Uitspraak
1.Procesverloop in cassatie
2.Beoordeling van de ontvankelijkheid van het beroep
3.Beslissing
21 december 2021.
Hoge Raad
In deze zaak heeft de Hoge Raad op 21 december 2021 uitspraak gedaan in het beroep in cassatie tegen een arrest van het gerechtshof Amsterdam van 5 april 2019. De zaak betreft een verdachte die geboren is in 1977, maar wiens naam en geboorteplaats in het document zijn weggelaten. Het beroep in cassatie is ingesteld door de verdachte, maar er zijn geen cassatiemiddelen ingediend. De advocaat-generaal A.E. Harteveld heeft geconcludeerd tot niet-ontvankelijkverklaring van het beroep.

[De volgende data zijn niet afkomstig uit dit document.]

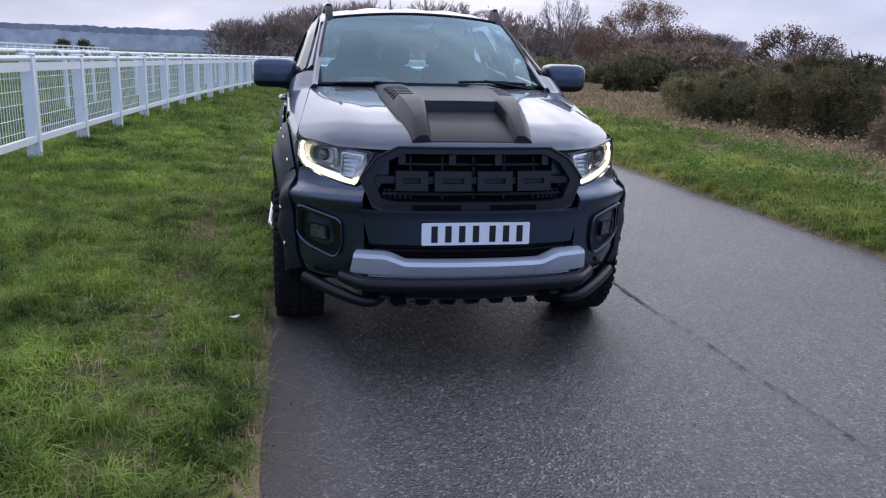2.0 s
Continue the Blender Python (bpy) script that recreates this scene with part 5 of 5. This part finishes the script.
def wiper(pts, arm):
    ob = Stock().tube([Vector(screen_at(u, v)) + Vector((0, -0.012, 0.014)) for u, v in pts], 0.009, 6).done("wiper", MATT, truck)
    Stock().tube([Vector(screen_at(*arm[0])) + Vector((0, -0.03, 0.0)), Vector(screen_at(*arm[1])) + Vector((0, -0.02, 0.022))], [0.013, 0.008], 6).done("wiper_arm", MATT, ob)


wiper([(0.60 + 0.32 * i / 10, 0.012 + 0.012 * math.sin(math.pi * i / 10)) for i in range(11)], ((0.95, -0.02), (0.72, 0.02)))
wiper([(0.08 + 0.28 * i / 10, -0.012) for i in range(11)], ((0.42, -0.03), (0.24, -0.01)))


def roof_at(u, v):
    k = 2 * u - 1
    y = (2.045 + 0.075 * k * k) + (3.42 - 2.045 - 0.075 * k * k) * v
    c = soft_knots([(2.0, 1.745), (2.2, 1.785), (2.5, 1.808), (2.8, 1.815), (3.1, 1.812), (3.42, 1.780)], y, 0.08)
    e = roof_z(y)
    z = e + (c - e) * (1 - abs(k) ** 2.6)
    return k * (roof_x(y) + 0.004), y, z + 0.006 * math.cos(k * 14) * (abs(k) < 0.67) * math.sin(math.pi * v)


roof = Stock().sheet(roof_at, 40, 22, 0.02).done("roof", WET_PAINT, truck, "metallic roof panel beaded with rain")
Stock().tube([(-0.035, 3.22, 1.79), (-0.036, 3.27, 1.83), (-0.04, 3.40, 2.02)], [0.018, 0.006, 0.003], 8).done("aerial", MATT, roof, "thin black roof aerial")
Stock().sheet(lambda u, v: ((2 * u - 1) * (0.60 + 0.16 * (1 - v)), 3.60 - 0.27 * v, 1.20 + 0.55 * v), 10, 8, flip=True).done("rear_glass", REAR_GLASS, truck)
Stock().sheet(lambda u, v: ((2 * u - 1) * 0.86, 3.50, 0.55 + 0.80 * v), 4, 2, 0.03, flip=True).done("cab_back", PAINT, truck)
for k in (-1, 1):
    Stock().tube([(k * 0.775, 3.585, 1.22), (k * 0.605, 3.33, 1.75)], 0.03, 6).done("rear_frame", MATT, truck)
Stock().tube([(-0.6, 3.33, 1.755), (0.6, 3.33, 1.755)], 0.03, 8).done("rear_header", MATT, truck)
Stock().sheet(lambda u, v: ((2 * u - 1) * 0.58, 2.12 + 1.16 * v, 1.715), 4, 4, 0.01).done("headlining", DASH, truck)

dash = Stock()
dash.sheet(lambda u, v: ((2 * u - 1) * 0.74, 1.27 + 0.62 * v, 1.245 + 0.035 * math.sin(2.6 * v) - 0.25 * max(0, v - 0.72)), 16, 10, 0.05)
dash = dash.done("dashboard", DASH, truck)
shell((-0.37, 1.70, 1.285), (0.20, 0.12, 0.05), 0.8, 0.8, n=8).done("instrument_hood", DASH, dash)
wc, wt = Vector((-0.37, 1.93, 1.20)), Matrix.Rotation(radians(-65), 4, "X")
Stock().tube([wc + (wt @ Vector((0.185 * math.cos(a * 0.2618), 0.185 * math.sin(a * 0.2618), 0))) for a in range(24)], 0.015, 8, closed=True).done("steering_wheel", SEAT, dash)
for a in (0, 3.14, 4.71):
    Stock().tube([wc, wc + (wt @ Vector((0.18 * math.cos(a), 0.18 * math.sin(a), 0)))], 0.018, 6).done("wheel_spoke", SEAT, dash)
for x, y in ((-0.37, 2.42), (0.37, 2.42), (-0.37, 3.18), (0.0, 3.18), (0.37, 3.18)):
    wide = 0.25 if y < 3 else 0.19
    back = shell((x, y + 0.05, 1.10), (wide, 0.085, 0.36 if y < 3 else 0.30), 0.45, 0.5, n=10).done("seat", SEAT, truck, "dark fabric car seat")
    shell((x, y - 0.22, 0.82), (wide, 0.27, 0.10), 0.45, 0.5, n=8).done("cushion", SEAT, back)
    shell((x, y + 0.07, 1.545 if y < 3 else 1.47), (0.135 if y < 3 else 0.12, 0.055, 0.10 if y < 3 else 0.075), 0.5, 0.55, n=8).done("headrest", SEAT, back)
    for k in (-0.05, 0.05):
        Stock().tube([(x + k, y + 0.07, 1.38), (x + k, y + 0.07, 1.46)], 0.007, 6).done("headrest_post", CHROME, back)
cab_mirror = shell((0.0, 2.02, 1.655), (0.12, 0.02, 0.035), 0.5, 0.5, n=8).done("interior_mirror", GLOSS, truck)
Stock().sheet(lambda u, v: (lambda q: (q[0], q[1] + 0.035 * math.sin(math.pi * u) + 0.006, q[2] - 0.02))(screen_at(0.5 + (u - 0.5) * (0.10 + 0.11 * v), 0.80 + 0.17 * v)), 10, 8, 0.01).done("sensor_housing", GLOSS, cab_mirror)
Stock().box(-0.78, 0.78, 1.40, 3.52, 0.50, 0.56, 0.01).done("cab_floor", VOID, truck)
Stock().box(-0.76, 0.76, 1.22, 1.30, 0.45, 1.24, 0.01).done("bulkhead", VOID, truck)
Stock().box(-0.47, 0.47, 0.30, 4.80, 0.36, 0.56, 0.03).done("chassis", VOID, truck)
Stock().box(-0.50, 0.50, 0.30, 1.22, 0.50, 1.00, 0.03).done("engine_block", VOID, truck)
for y in AXLES:
    Stock().tube([(-0.72, y, HUB_Z - 0.02), (0.72, y, HUB_Z - 0.02)], 0.045, 8).done("axle", VOID, truck)
for x in (-0.78, 0.78):
    Stock().box(x - 0.10, x + 0.06, 1.48, 1.52, 0.32, 1.0).done("splash_guard", VOID, truck)

# load bed
bed_floor = Stock().box(-0.74, 0.74, 3.55, 4.84, 0.70, 0.74, 0.01).done("bed_floor", VOID, truck)
cover_b = Stock()
for k in range(22):
    y = 3.66 + 0.054 * k
    cover_b.box(-0.76, 0.76, y, y + 0.050, 1.345, 1.372, 0.006)
cover_b.done("bed_shutter", SILVER, truck, "silver slatted roller shutter over the load bed")
gate = Stock().sheet(lambda u, v: ((2 * u - 1) * 0.83, 4.862 - 0.02 * abs(2 * u - 1) ** 6, 0.60 + 0.775 * v), 20, 8, 0.04).done("tailgate", PAINT, truck)
Stock().box(-0.80, 0.80, 4.85, 4.95, 0.48, 0.60, 0.03).done("rear_bumper", MATT, truck)


# ---- grass and low growth, nearest last ----
def grass(name, d0, d1, y0, y1, per_m2, tall, wide, seed, material, label, thin=lambda d, y: 1.0, lean=0.75, category="grass"):
    """Tufts of tapering, bent blades on the ground between two offsets of the road's line."""
    rng = np.random.default_rng(seed)
    tufts = int((d1 - d0) * (y1 - y0) * per_m2 / 7)
    D, Y = rng.uniform(d0, d1, tufts), rng.uniform(y0, y1, tufts)
    keep, X, Z, L = [], [], [], []
    dice = rng.random(tufts)
    for d, y, r in zip(D, Y, dice):
        c = 0.5 + 0.95 * noise.noise((d * 4.2, y * 4.2, seed)) + 0.4 * noise.noise((d * 0.8, y * 0.8, seed + 4))
        ok = r < max(0.12, min(1.0, 0.35 + c)) * thin(d, y)
        keep.append(ok)
        if ok:
            X.append(d + bend(y))
            Z.append(lie(d, y))
            L.append(max(0.3, min(1.6, c + 0.35)))
    keep = np.array(keep)
    Y = Y[keep]
    X, Z, L = np.array(X), np.array(Z), np.array(L)
    n = len(X)
    idx = np.repeat(np.arange(n), 7)
    m = len(idx)
    spread = 0.035 * (tall / 0.09)
    foot = np.stack([X[idx] + rng.normal(0, spread, m), Y[idx] + rng.normal(0, spread, m), Z[idx] - 0.01], 1)
    h = tall * L[idx] * rng.uniform(0.45, 1.25, m)
    a = rng.uniform(0, 6.283, m)
    tilt = np.abs(rng.normal(0, lean, m)) + 0.1
    out = np.stack([np.cos(a), np.sin(a), np.zeros(m)], 1)
    side = np.stack([-np.sin(a), np.cos(a), np.zeros(m)], 1) * (wide * rng.uniform(0.6, 1.3, m))[:, None]
    up = np.array([0, 0, 1.0])
    mid = foot + up * (h * 0.6)[:, None] + out * (h * 0.32 * tilt)[:, None]
    tip = foot + up * (h * (1.0 - 0.3 * tilt))[:, None] + out * (h * 0.95 * tilt)[:, None]
    v = np.stack([foot - side, foot + side, mid + side * 0.8, mid - side * 0.8, tip], 1).reshape(-1, 3)
    b = np.arange(m)[:, None] * 5
    f = [tuple(q) for q in (b + np.array([0, 1, 2, 3])).tolist()] + [tuple(q) for q in (b + np.array([3, 2, 4])).tolist()]
    me = bpy.data.meshes.new(name)
    me.from_pydata(v.tolist(), [], f)
    me.materials.append(material)
    return tagged(new(name, me), label, category, kind="stuff")


def worn(d, y):
    """Thinner along the trodden strip by the road."""
    wander = d + 0.07 * noise.noise((y * 0.6, 3, 3))
    if d > -1.06:
        return 0.3
    return 0.3 + 0.7 * min(1.0, max(0.0, abs(wander + 1.56) - 0.06) / 0.22)


grass("verge_grass", -4.4, -1.03, -3.5, 4.5, 10500, 0.098, 0.0027, 1, GRASS, "lush green winter grass on the verge", worn, 1.0)
grass("verge_grass", -4.4, -0.99, 4.5, 12, 4600, 0.10, 0.0042, 2, GRASS, "lush green winter grass on the verge", worn, 0.95)
grass("verge_grass", -4.6, -0.9, 12, 42, 800, 0.11, 0.008, 3, GRASS, "lush green winter grass on the verge", worn)
grass("course_grass", -14, -4.4, -4, 14, 420, 0.055, 0.006, 4, GRASS, "short green racecourse turf beyond the fence")
grass("dry_grass", -2.1, -0.98, -3.5, 9, 1500, 0.065, 0.0022, 5, STRAW, "yellowed trodden grass along the road edge", lambda d, y: 1.0 if -1.75 < d < -1.35 or d > -1.1 else 0.3, 0.9)
grass("bank_grass", 3.86, 7.2, -1, 9, 4200, 0.11, 0.0046, 6, BANK_GRASS, "rough green grass on the bank", lambda d, y: 1.0 if d < 5.2 + 0.35 * noise.noise((y * 0.7, 1, 1)) else 0.07)
grass("bank_grass", 3.86, 7.0, 9, 26, 1500, 0.13, 0.008, 7, BANK_GRASS, "rough green grass on the bank", lambda d, y: 1.0 if d < 5.7 + 0.4 * noise.noise((y * 0.5, 1, 1)) else 0.3)
grass("bank_grass", 3.9, 7.5, 26, 80, 220, 0.16, 0.016, 8, BANK_GRASS, "rough green grass on the bank")
grass("dead_bracken", 5.6, 9.0, -1, 14, 420, 0.10, 0.005, 9, STRAW, "brown dead bracken and litter below the scrub", lambda d, y: 0.5 if d < 5.8 else 1.0, 1.2)
grass("dead_bracken", 6.2, 14.0, 14, 60, 160, 0.16, 0.012, 10, STRAW, "brown dead bracken before the far scrub", lean=0.5)


def weeds(name, d0, d1, y0, y1, count, size, seed, material, label):
    """Low broad leaves in patches."""
    rng = np.random.default_rng(seed)
    P = []
    while len(P) < count // 6:
        d, y = rng.uniform(d0, d1), rng.uniform(y0, y1)
        if noise.noise((d * 1.3, y * 1.3, seed)) + 0.4 * noise.noise((d * 4, y * 4, seed)) > rng.uniform(-0.25, 0.5):
            P.append(Vector((d + bend(y), y, lie(d, y) + rng.uniform(0.02, 0.15) * (0.35 if material is LITTER else 1.0))))
    v, f = scatter_leaves(P, count, size, rng, 0.045)
    return tagged(mesh_of(name, v, f, material), label, "plants", kind="stuff")


weeds("bramble_patch", 3.95, 6.2, -1, 10, 15000, 0.020, 61, WEED, "low dark bramble and nettle leaves on the bank")
weeds("bramble_patch", 3.95, 6.4, 10, 28, 6000, 0.030, 62, WEED, "low dark bramble and nettle leaves on the bank")
weeds("leaf_litter", -1.25, -0.98, -3.5, 9, 1800, 0.012, 66, LITTER, "wet dead leaves and soil crumbs along the road edge")
weeds("leaf_litter", 3.82, 4.05, -1, 14, 1800, 0.014, 67, LITTER, "wet dead leaves and soil crumbs along the road edge")
weeds("leaf_litter", 5.8, 9.5, -1, 14, 9000, 0.026, 63, STRAW, "fallen brown leaves below the scrub")
weeds("clover_patch", -4.2, -1.2, -3, 7, 6000, 0.011, 64, WEED, "small clover leaves among the grass")


# a scrap of paper and a few fallen leaves lying on the grass
def fallen(name, at, size, turn, material, label, category):
    """Small curled piece with a pointed outline."""
    x, y = at
    z = lie(x, y) + 0.065
    def P(u, v):
        a, b = 2 * u - 1, 2 * v - 1
        w = size * 0.55 * (1 - a * a) ** 0.6
        q = Vector((size * a, w * b, 0.25 * size * (a * a + 0.6 * b * b)))
        q.rotate(Matrix.Rotation(turn, 3, "Z"))
        return x + q.x, y + q.y, z + q.z
    return tagged(Stock().sheet(P, 8, 4, 0.0015).done(name, material), label, category)


fallen("paper_scrap", (-1.17, 0.62), 0.028, 0.4, PLATE, "crumpled scrap of white paper lying in grass", "litter")
for x, y, k in ((-1.56, 0.60, 0.6), (-1.62, -0.20, 2.1), (-1.30, 0.10, 4.0)):
    fallen("fallen_leaf", (x, y), 0.035, k, LITTER, "curled brown fallen leaf lying in grass", "leaf")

De Hoge Raad heeft vastgesteld dat de wet bepaalt binnen welke termijn een advocaat namens de verdachte een schriftuur met cassatiemiddelen moet indienen. Aangezien aan deze verplichting niet is voldaan, kon de Hoge Raad het beroep van de verdachte niet in behandeling nemen. Dit leidde tot de beslissing dat het beroep niet-ontvankelijk wordt verklaard. De uitspraak is gedaan door de vice-president V. van den Brink als voorzitter, samen met de raadsheren Y. Buruma en T. Kooijmans, en in aanwezigheid van de waarnemend griffier H.J.S. Kea.